__The request__
Write out every line below that includes the word "rows".

__Given information__
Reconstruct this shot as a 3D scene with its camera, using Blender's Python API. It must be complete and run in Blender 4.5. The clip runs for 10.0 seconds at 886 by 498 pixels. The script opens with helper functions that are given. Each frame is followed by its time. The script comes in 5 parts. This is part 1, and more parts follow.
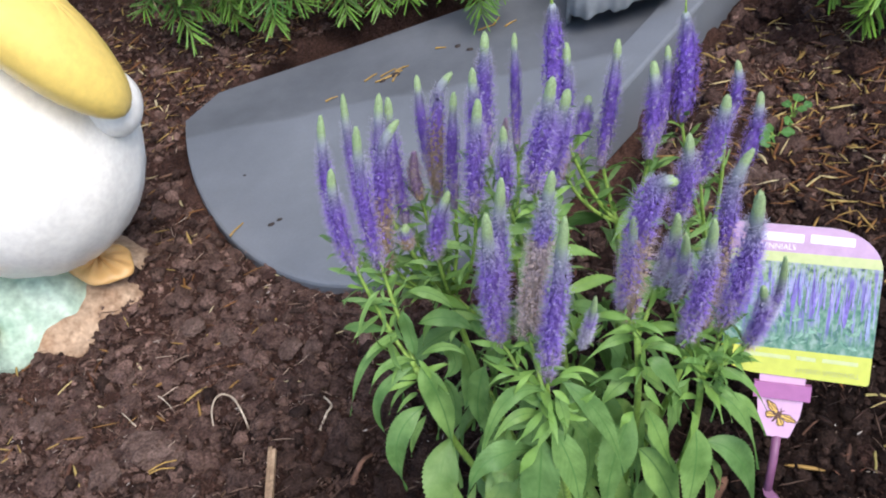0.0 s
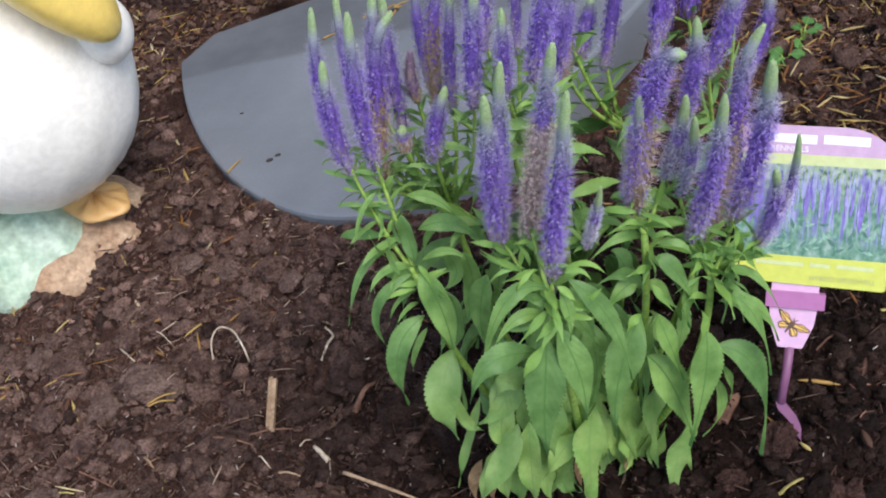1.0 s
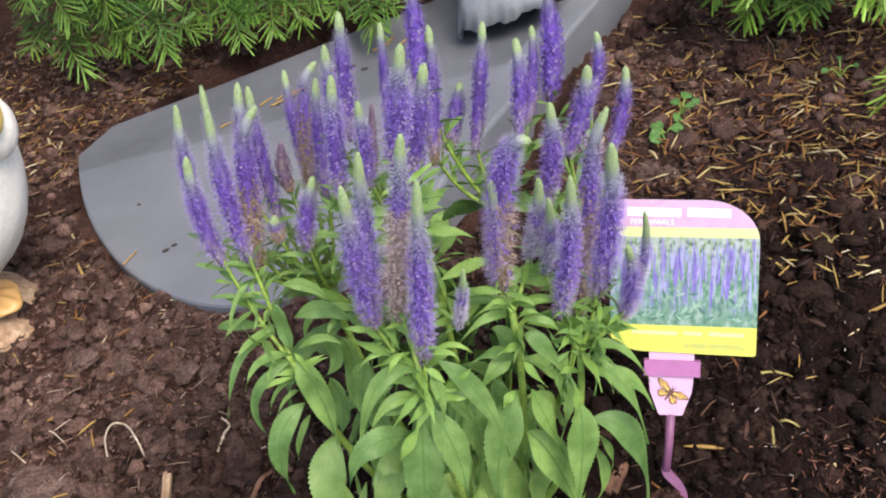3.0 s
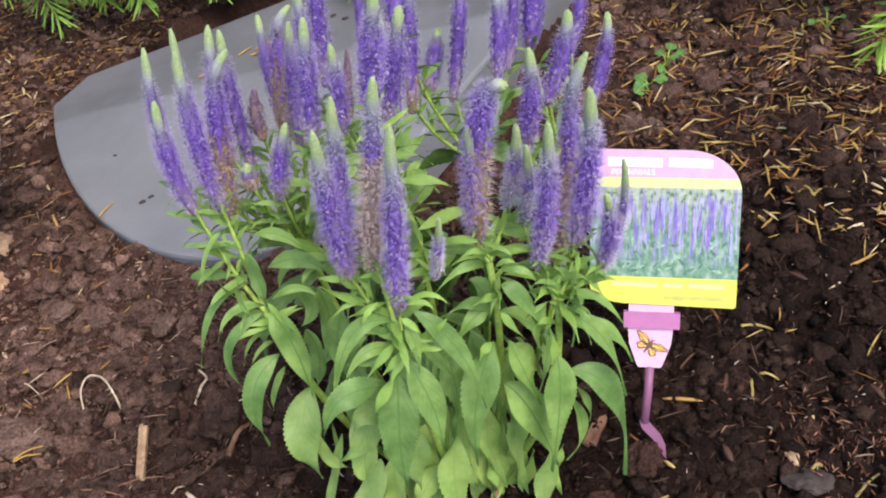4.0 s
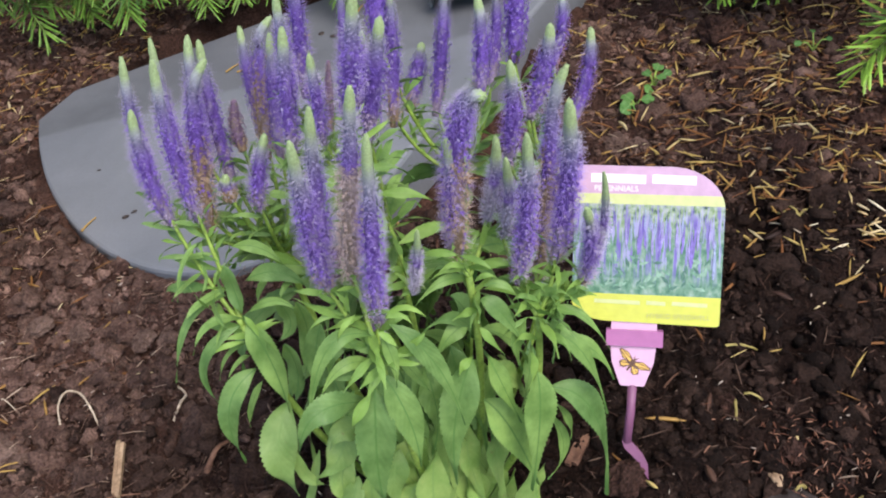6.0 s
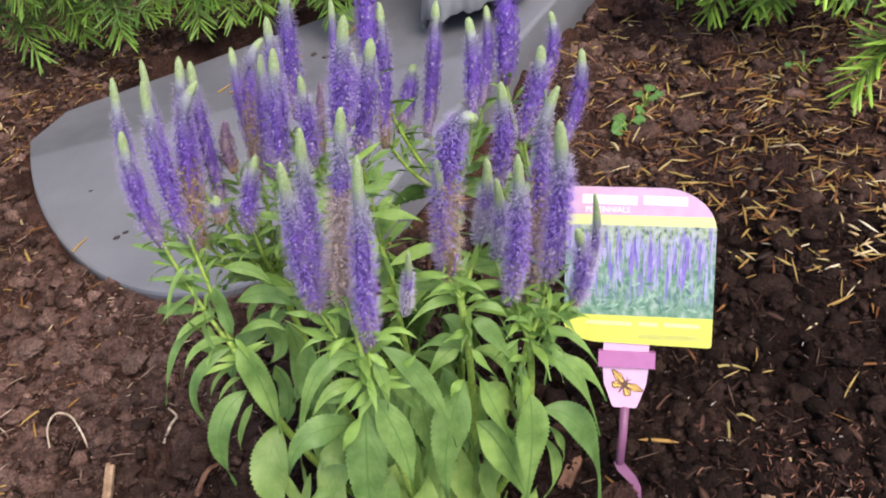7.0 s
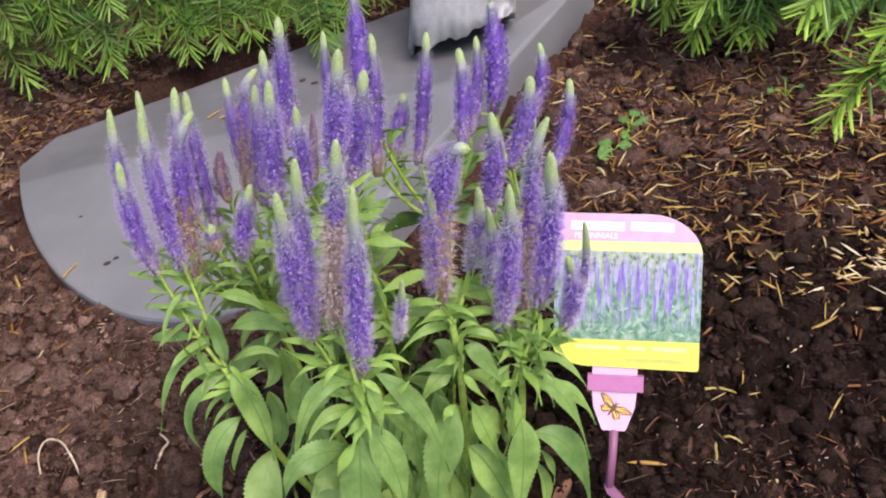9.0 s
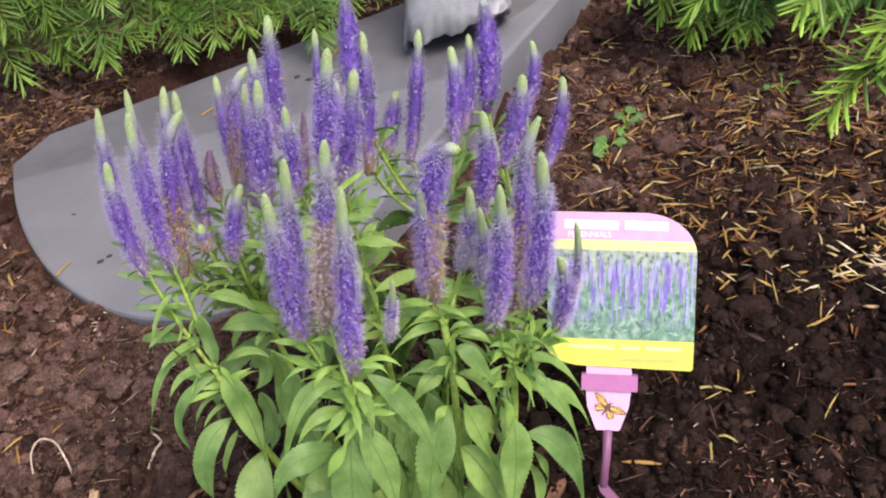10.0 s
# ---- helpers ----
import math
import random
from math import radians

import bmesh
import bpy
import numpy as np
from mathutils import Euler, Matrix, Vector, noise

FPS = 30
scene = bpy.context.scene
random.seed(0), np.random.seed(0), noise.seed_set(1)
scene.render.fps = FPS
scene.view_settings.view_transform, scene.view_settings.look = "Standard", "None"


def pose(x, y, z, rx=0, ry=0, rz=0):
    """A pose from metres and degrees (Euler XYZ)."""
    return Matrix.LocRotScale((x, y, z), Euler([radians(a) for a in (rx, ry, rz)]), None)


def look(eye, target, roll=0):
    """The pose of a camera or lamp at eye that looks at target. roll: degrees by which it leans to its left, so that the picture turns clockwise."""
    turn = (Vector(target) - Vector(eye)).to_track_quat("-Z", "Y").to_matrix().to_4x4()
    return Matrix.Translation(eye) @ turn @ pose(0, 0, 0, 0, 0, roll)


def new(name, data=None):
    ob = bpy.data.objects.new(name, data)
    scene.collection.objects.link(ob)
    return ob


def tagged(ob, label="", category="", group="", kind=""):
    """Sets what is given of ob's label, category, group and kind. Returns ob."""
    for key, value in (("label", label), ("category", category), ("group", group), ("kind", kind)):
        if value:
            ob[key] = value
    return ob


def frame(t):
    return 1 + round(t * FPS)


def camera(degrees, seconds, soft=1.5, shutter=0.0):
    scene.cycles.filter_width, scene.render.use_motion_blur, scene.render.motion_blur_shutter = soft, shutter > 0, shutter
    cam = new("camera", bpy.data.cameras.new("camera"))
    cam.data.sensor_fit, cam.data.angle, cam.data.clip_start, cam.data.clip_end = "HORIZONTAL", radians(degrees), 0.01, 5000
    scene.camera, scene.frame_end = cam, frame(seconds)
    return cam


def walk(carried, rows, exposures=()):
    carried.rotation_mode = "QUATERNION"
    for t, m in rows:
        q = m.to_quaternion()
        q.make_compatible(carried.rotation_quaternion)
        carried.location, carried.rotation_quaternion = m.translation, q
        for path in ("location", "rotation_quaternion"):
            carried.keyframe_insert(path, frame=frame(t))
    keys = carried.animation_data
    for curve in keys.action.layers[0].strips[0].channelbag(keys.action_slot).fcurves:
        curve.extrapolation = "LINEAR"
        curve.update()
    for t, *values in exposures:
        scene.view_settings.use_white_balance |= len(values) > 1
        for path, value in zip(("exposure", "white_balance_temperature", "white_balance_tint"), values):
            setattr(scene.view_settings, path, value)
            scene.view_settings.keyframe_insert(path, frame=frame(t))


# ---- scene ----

__Response to the task__
def walk(carried, rows, exposures=()):
    for t, m in rows:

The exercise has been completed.